Ancak merak edilen husus şudur;
* Çin ile özellikle Tayvan üstünden restleşen ABD, tartışmalı Güney Çin Denizi etrafındaki ülkelerle teker teker anlaşıp Pekin yönetiminin istediklerine "ok" verecek mi
ABD, Güney Çin Denizi çevresinde bir yandan savunma kalkanı oluşturmaya çabalarken, Çin'e bu manada bir 'gülücük' atacak mı
Bekleyip göreceğiz... Çıkar yakında kokusu!
SİZ DE ÖZLEDİNİZ Mİ
Eskilere özlem... Özellikle yaşını başını almış olanları daha çok ilgilendiren maziye özlem...
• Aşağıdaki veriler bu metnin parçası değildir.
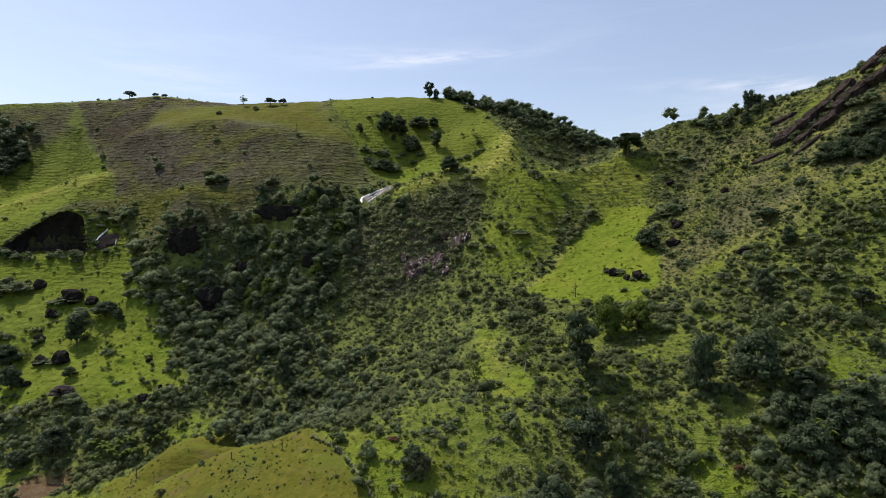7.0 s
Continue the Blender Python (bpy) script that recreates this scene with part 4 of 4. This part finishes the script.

Sahi, çocukluk dönemimizde yaşananları özlediğimiz oluyor mu, hiç
Doğu gazetesi internet sitesinde yer alan yazısında Mustafa Ceyhun, o duygularını ve özlemlerini şu cümlelerle dile getiriyor;
"Çocukluk günlerimi özledim. Tandır ekmeğinin kokusunu, arklarda akan suyun vurgusunu, fecir vakti açan yerli güllerin ve yağmurla toprağın kokusunu, annemin her sabah namazı sonrası bir köşede Kur'an okuyuşunu özledim.
Yer sofralarımızı yer yataklarımızı özledim. Televizyonsuz internetsiz günlerimi, köyümü, şehirdeki tek katlı bahçeli evimizdeki, inekleri, danaları, horoz seslerini, kedimi özledim. Yaz geceleri, kardeşimle ayvanın toprak bacasında yatarken uyanınca gökyüzündeki parıldayan yıldızları, ayı seyretmeyi özledim. Kedimin dizlerimin önünde yatarken çıkardığı mırıltıları, akşamları duvarda asılı gaz lambamızın duvarlara akseden gölgeli ışıltılarını özledim.
Her sabah namazıyla birlikte çobanların, çoban köpekleri eşliğinde şehir merasına giderken çıkardıkları ayak seslerini, homurtularını, insanların mahmuzladığı atların nal seslerini özledim.
Öğleleri babamın dükkânında yediğimiz ekmek arası fındık dövmecini, Mevlit dayının deri peynirini, buzlu üzüm hoşafını, üç köfte 25 kuruş diye bağıran yamakları seslerini özledim.